» What the task asks
Extract exactly the run of lines starting at the line that holds "Continue the Blender" and ending at the line that holds "pool(*POOLS[1], 2.8, 1.3, 30, 5)", both included.

» Collected material

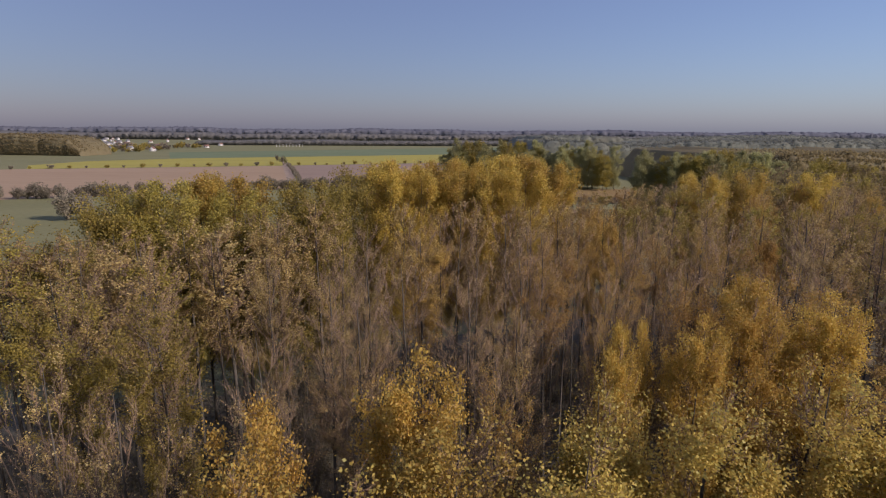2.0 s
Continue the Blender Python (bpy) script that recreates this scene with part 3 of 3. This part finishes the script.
def pool(x, y, a, b, turn, seed):
    rng = np.random.default_rng(seed)
    bm = bmesh.new()
    ring = []
    for n in range(28):
        t = 2 * math.pi * n / 28
        k = 1 + 0.22 * math.sin(2 * t + seed) + 0.10 * math.sin(5 * t + seed * 2) + rng.uniform(-0.04, 0.04)
        ring.append(bm.verts.new((a * k * math.cos(t), b * k * math.sin(t), 0)))
    bm.faces.new(ring)
    me = bpy.data.meshes.new("ditch_water")
    bm.to_mesh(me)
    bm.free()
    me.materials.append(WATER_M)
    ob = new("ditch_water", me)
    ob.matrix_basis = pose(x, y, 0.46, 0, 0, turn)
    tagged(ob, "still dark water standing in a forest ditch", "water", kind="structure")


pool(*POOLS[0], 3.2, 1.3, 36, 3)
pool(*POOLS[1], 2.8, 1.3, 30, 5)


# ---- hedges, distant stands, village ----
bushes = [make_shrub(950 + n, "hedge_bush", 6.4, 2.9, 3600, 0.36, HEDGE, 40, "grey-brown rounded hedge bush beside the ploughed field", "bushes of the field hedge") for n in range(3)]
spots = []
for n in range(92):
    u = n / 91
    x = -330 + 345 * u
    spots.append((x + rng0.uniform(-2, 2), 402 + 0.507 * x + rng0.uniform(-3, 3), rng0.uniform(0.95, 1.3) * (0.7 if n % 11 == 4 else 1.0)))
spots += [(-143, 231, 1.55), (-138, 233, 1.45), (-119, 242, 1.1), (-62, 262, 0.8), (-20, 280, 0.7)]
scatter(bushes, spots)
smalls = [make_shrub(970 + n, "field_bush", 4.6, 3.0, 520, 0.6, HEDGE if n else OLIVE, 12, "small round bush in the row behind the ploughed field", "bushes of the far field row") for n in range(2)]
scatter(smalls, [(-520 + 13.5 * n + rng0.uniform(-2, 2), 659 + 0.416 * (-520 + 13.5 * n), rng0.uniform(0.45, 1.0)) for n in range(46)] + [(-470 - 150 * rng0.random(), 890 + rng0.uniform(-15, 260), rng0.uniform(1.0, 2.4)) for _ in range(90)])

count = 0
while count < 60:
    x, y = rng0.uniform(40, 210), rng0.uniform(124, 275)
    if (x - 6) / (y - 18) > 0.52:
        plant(rng0.choice("hhw"), x, y, rng0.uniform(17, 25), rng0.uniform(3.8, 5.4))
        count += 1
lane = [make_shrub(990, "lane_bush", 3.4, 2.2, 700, 0.45, HEDGE, 12, "dark bush growing along the farm track", "bushes along the farm track")]
scatter(lane, [(-86 - 70 * n / 21 + rng0.uniform(-0.6, 0.6) + 5, 362 + 226 * n / 21, rng0.uniform(0.7, 1.15)) for n in range(22)])
columns = [make_shrub(992 + n, "columnar_tree", 10.0, 1.7, 500, 0.8, (GREEN, HEDGE)[n], 14, "slim columnar tree at the end of the farm track", "columnar trees by the farm track") for n in range(2)]
for ob in columns:
    ob["category"] = "tree"
scatter(columns, [(-156 - 7.5 * n, 596 + 16 * n, rng0.uniform(0.85, 1.1)) for n in range(4)])
for n in range(46):
    u = n / 45
    plant(rng0.choice("ggw"), 8 + 104 * u + rng0.uniform(-3, 3), 404 - 44 * u + rng0.uniform(-4, 26), rng0.uniform(19, 31), rng0.uniform(4.6, 6.6))
for n in range(40):
    u = n / 39
    plant(rng0.choice("ggw"), 106 + 62 * u + rng0.uniform(-3, 3), 286 - 6 * u + rng0.uniform(-3, 22), rng0.uniform(18, 29), rng0.uniform(4.6, 6.4))
for n in range(14):
    plant("w", 150 + 14 * n + rng0.uniform(-3, 3), 240 + rng0.uniform(-15, 15), rng0.uniform(22, 27), rng0.uniform(3.6, 5.0))


def wood_belt(name, x0, y0, x1, y1, depth, high, mat, label, step, cards, size, seed):
    """A distant wood of many crowns in one mesh."""
    rng = np.random.default_rng(seed)
    length = math.hypot(x1 - x0, y1 - y0)
    out = []
    for row in range(max(1, int(depth / (step * 1.1)))):
        for k in range(int(length / step)):
            u = (k + rng.uniform(-0.4, 0.4)) * step
            d = (row + rng.uniform(-0.4, 0.4)) * step * 1.1
            cx = x0 + ((x1 - x0) * u - (y1 - y0) * d) / length
            cy = y0 + ((y1 - y0) * u + (x1 - x0) * d) / length
            taper = min(1.0, 0.45 + u / (step * 5), 0.45 + (length - u) / (step * 5))
            h = high * rng.uniform(0.75, 1.1) * taper * (1 + 0.15 * math.sin(u / (step * 6) + seed))
            w = step * rng.uniform(0.55, 0.9)
            g = unit(rng.normal(size=(cards, 3))) * rng.uniform(0.75, 1.0, (cards, 1))
            g[:, 2] = np.abs(g[:, 2]) * 1.25 - 0.35
            out.append(np.array([cx, cy, h * 0.42]) + g * np.array([w, w, h * 0.62]))
    places = np.concatenate(out)
    places[:, 2] = np.maximum(places[:, 2], 0.2)
    v, q = leaf_cards(rng, places, size)
    tagged(new(name, mesh_of(name, v, [q], mat)), label, "woods", kind="stuff")


wood_belt("distant_woods", 95, 160, 270, 190, 80, 21, WOOD_BROWN, "autumn-brown woodland beside the plantation", 7, 420, 0.8, 7)


def canopy(x0, y0, x1, y1, depth, high, crown, mat, label, seed, leaf=None, sprays=0):
    """A far wood as one closed canopy: rounded crowns on top and down the front and the ends."""
    rng = np.random.default_rng(seed)
    length = math.hypot(x1 - x0, y1 - y0)
    nu, nv = int(length / crown) + 1, int(depth / crown) + 1
    cu = (np.arange(-1, nu + 1)[:, None] + rng.uniform(0.1, 0.9, (nu + 2, nv + 2))) * crown
    cv = (np.arange(-1, nv + 1)[None] + rng.uniform(0.1, 0.9, (nu + 2, nv + 2))) * crown
    ch = rng.uniform(0.72, 1.0, (nu + 2, nv + 2))
    step = crown * 0.32
    u = np.arange(0, length + step, step)
    v = np.concatenate([np.zeros(6), np.arange(0, min(depth, crown * 10) + step, step), [depth]])
    wall = np.concatenate([np.linspace(0, 0.9, 6), np.ones(len(v) - 6)])
    gu, gv = np.meshgrid(u, v, indexing="ij")
    best = np.zeros_like(gu)
    iu, iv = np.clip((gu / crown).astype(int), 0, nu - 1), np.clip((gv / crown).astype(int), 0, nv - 1)
    for a in (0, 1, 2):
        for b in (0, 1, 2):
            d2 = ((gu - cu[iu + a, iv + b]) ** 2 + (gv - cv[iu + a, iv + b]) ** 2) / (crown * 0.85) ** 2
            best = np.maximum(best, ch[iu + a, iv + b] * np.sqrt(np.clip(1 - d2, 0, 1)))
    roll = 1 + 0.1 * np.sin(gu / (crown * 7) + seed) + 0.06 * np.sin(gu / (crown * 2.7) + 2 * seed)
    ends = np.clip(np.minimum(gu, length - gu) / (crown * 2.5), 0, 1) ** 0.5
    z = high * roll * ends * (0.78 + 0.22 * best) * wall[None]
    front = gv - np.where(wall < 1, np.sin(wall * 2.6)[None] * crown * (0.2 + 0.6 * best), 0)
    al = np.array([(x1 - x0) / length, (y1 - y0) / length])
    rough = rng.normal(0, (0.06 if sprays else 0.1) * crown, (3, *gu.shape))
    gu = gu + rough[0]
    front = front + rough[1]
    z = np.maximum(z + rough[2] * (z > 0), 0)
    x = x0 + al[0] * gu - al[1] * front
    y = y0 + al[1] * gu + al[0] * front
    m_ = gu.shape[1]
    a, b = np.meshgrid(np.arange(gu.shape[0] - 1), np.arange(m_ - 1), indexing="ij")
    q_ = np.stack([a * m_ + b, (a + 1) * m_ + b, (a + 1) * m_ + b + 1, a * m_ + b + 1], -1).reshape(-1, 4)
    pts_ = np.stack([x, y, z], -1).reshape(-1, 3)
    wood = tagged(new("distant_woods", mesh_of("distant_woods", pts_, [q_], mat, True)), label, "woods", kind="stuff")
    if sprays:
        pick = np.concatenate([rng.integers(0, len(pts_), sprays // 2), rng.integers(0, len(u), sprays // 2) * m_ + rng.integers(1, 12, sprays // 2)])
        pick = pick[pts_[pick, 2] > 1.5]
        v_, f_ = leaf_cards(rng, pts_[pick] + rng.normal(0, 0.1 * crown, (len(pick), 3)), crown * 0.14)
        part("leafage", mesh_of("leafage", v_, [f_], leaf), wood)


canopy(-660, 772, -466, 758, 60, 26, 8, CANOPY_BROWN, "autumn-brown wood beside the distant village", 1, WOOD_BROWN, 26000)
canopy(190, 335, 420, 390, 160, 24, 7, CANOPY_BROWN, "autumn-brown woodland beyond the clearing", 2, WOOD_BROWN, 60000)
canopy(95, 600, 900, 730, 120, 27, 9, CANOPY_HAZE_GREEN, "woodland behind the poplar stands, greyed for haze in its colour", 3, WOOD_HAZE, 44000)
canopy(150, 960, 1900, 1250, 150, 29, 11, CANOPY_HAZE_GREEN, "woodland beyond the stands, greyed for haze in its colour", 8, WOOD_HAZE, 34000)
canopy(-560, 1310, 170, 1425, 60, 12, 9, CANOPY_HAZE_GREY, "belt of trees across the plain, coloured grey for haze", 4, WOOD_HAZE, 16000)
canopy(-2200, 1900, 1500, 2100, 100, 22, 14, CANOPY_HAZE_GREY, "belt of trees on the plain, coloured grey for haze", 14)
canopy(-4200, 2700, 4200, 3100, 300, 40, 26, RIDGE_HAZE_BLUE, "wooded hills along the horizon, coloured blue for haze", 5)
canopy(-1300, 930, -640, 800, 90, 22, 9, CANOPY_HAZE_GREY, "wood at the side of the plain", 6, WOOD_HAZE, 16000)


def house(x, y, turn, length, width, wall_h, roof_mat):
    root = new("village_house")
    a, b, e, t = length / 2, width / 2, wall_h, wall_h + width * 0.42
    v = np.array([(-a, -b, 0), (a, -b, 0), (a, b, 0), (-a, b, 0), (-a, -b, e), (a, -b, e), (a, b, e), (-a, b, e), (-a, 0, t), (a, 0, t)])
    part("wall", mesh_of("house_wall", v, [np.array([(0, 1, 5, 4), (2, 3, 7, 6), (1, 2, 6, 5), (3, 0, 4, 7)]), np.array([(5, 6, 9), (7, 4, 8)])], PLASTER_M), root)
    o = 0.4
    r = np.array([(-a - o, -b - o, e - 0.3), (a + o, -b - o, e - 0.3), (a + o, 0, t + 0.15), (-a - o, 0, t + 0.15), (-a - o, b + o, e - 0.3), (a + o, b + o, e - 0.3)])
    r = np.concatenate([r, r + [0, 0, 0.22]])
    part("roof", mesh_of("house_roof", r, [np.array([(6, 7, 8, 9), (9, 8, 11, 10), (0, 3, 2, 1), (3, 4, 5, 2), (0, 1, 7, 6), (4, 10, 11, 5), (1, 2, 8, 7), (2, 5, 11, 8), (0, 6, 9, 3), (3, 9, 10, 4)])], roof_mat), root)
    c = np.array([(-0.4, -0.4, 0), (0.4, -0.4, 0), (0.4, 0.4, 0), (-0.4, 0.4, 0), (-0.4, -0.4, 2.4), (0.4, -0.4, 2.4), (0.4, 0.4, 2.4), (-0.4, 0.4, 2.4)]) + [a * 0.5, 0, t - 0.9]
    part("chimney", mesh_of("house_chimney", c, [np.array([(0, 1, 5, 4), (1, 2, 6, 5), (2, 3, 7, 6), (3, 0, 4, 7), (4, 5, 6, 7)])], ROOF_M), root)
    for k in range(3):
        wx = -a * 0.6 + k * a * 0.6
        w = np.array([(wx - 0.6, -b - 0.03, 1.0), (wx + 0.6, -b - 0.03, 1.0), (wx + 0.6, -b - 0.03, 2.4), (wx - 0.6, -b - 0.03, 2.4)])
        w = np.concatenate([w, w + [0, 0.06, 0]])
        part("window", mesh_of("house_window", w, [np.array([(0, 1, 2, 3), (4, 7, 6, 5), (0, 4, 5, 1), (1, 5, 6, 2), (2, 6, 7, 3), (3, 7, 4, 0)])], GLASS_M), root)
    root.matrix_basis = pose(x, y, 0, 0, 0, turn)
    tagged(root, "small white plastered village house with pitched roof", "house", "houses of the distant village")


rngv = random.Random(31)
for n in range(64):
    far = 950 + 1350 * rngv.random() ** 1.9
    a = rngv.uniform(-0.635, -0.52) if n % 8 else rngv.uniform(-0.5, -0.36)
    house(5 + a * far * 1.02, 16 + 0.97 * far, rngv.choice((0, 20, 75, 100)) + rngv.uniform(-10, 10), rngv.uniform(8, 14), rngv.uniform(6, 8), rngv.uniform(2.8, 5.0), (ROOF_M, SLATE_M)[n % 2])


def pale_post(x, y):
    """A slim pale post with a footing and a cap."""
    root = new("field_post")
    v, q = tubes(np.array([[(0, 0, 0), (0, 0, 2.5), (0, 0, 5.6)]]), np.array([[0.45, 0.4, 0.36]]), 8)
    part("shaft", mesh_of("post_shaft", v, [q], PLASTER_M), root)
    v, q = tubes(np.array([[(0, 0, 5.5), (0, 0, 5.8), (0, 0, 6.1)]]), np.array([[0.5, 0.5, 0.02]]), 8)
    part("cap", mesh_of("post_cap", v, [q], PLASTER_M), root)
    root.matrix_basis = pose(x, y, 0)
    return tagged(root, "slim pale post standing in a row on the plain", "post", "row of pale posts")


for n in range(9):
    pale_post(-345 + 6.6 * n, 1222 + 1.5 * n)


def trough(x, y, turn):
    """A small white thing of unknown use in the meadow, built as a feeding trough on legs."""
    root = new("feed_trough")
    prof = [(-0.45, 0.9), (-0.3, 0.45), (0.3, 0.45), (0.45, 0.9), (0.38, 0.9), (0.24, 0.52), (-0.24, 0.52), (-0.38, 0.9)]
    v = np.array([(sx * 1.1, py, pz) for sx in (-1, 1) for py, pz in prof])
    q = np.array([(k, (k + 1) % 8, (k + 1) % 8 + 8, k + 8) for k in range(8)])
    caps = np.array([(0, 3, 2, 1), (0, 1, 6, 7), (1, 2, 5, 6), (2, 3, 4, 5)])
    part("basin", mesh_of("trough_basin", v, [q, caps[1:], caps[1:, ::-1] + 8], PLASTER_M), root)
    for lx in (-0.9, 0.9):
        for ly in (-0.3, 0.3):
            p = np.array([[(lx, ly, 0.0), (lx, ly * 0.9, 0.5)]])
            v, q = tubes(p, np.array([[0.04, 0.04]]), 6)
            part("leg", mesh_of("trough_leg", v, [q], LOG), root)
    root.matrix_basis = pose(x, y, 0, 0, 0, turn)
    tagged(root, "small unidentified white thing in the meadow, built as a trough on legs", "trough")


trough(-69, 301, 15)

» Written solution
Continue the Blender Python (bpy) script that recreates this scene with part 3 of 3. This part finishes the script.
def pool(x, y, a, b, turn, seed):
    rng = np.random.default_rng(seed)
    bm = bmesh.new()
    ring = []
    for n in range(28):
        t = 2 * math.pi * n / 28
        k = 1 + 0.22 * math.sin(2 * t + seed) + 0.10 * math.sin(5 * t + seed * 2) + rng.uniform(-0.04, 0.04)
        ring.append(bm.verts.new((a * k * math.cos(t), b * k * math.sin(t), 0)))
    bm.faces.new(ring)
    me = bpy.data.meshes.new("ditch_water")
    bm.to_mesh(me)
    bm.free()
    me.materials.append(WATER_M)
    ob = new("ditch_water", me)
    ob.matrix_basis = pose(x, y, 0.46, 0, 0, turn)
    tagged(ob, "still dark water standing in a forest ditch", "water", kind="structure")


pool(*POOLS[0], 3.2, 1.3, 36, 3)
pool(*POOLS[1], 2.8, 1.3, 30, 5)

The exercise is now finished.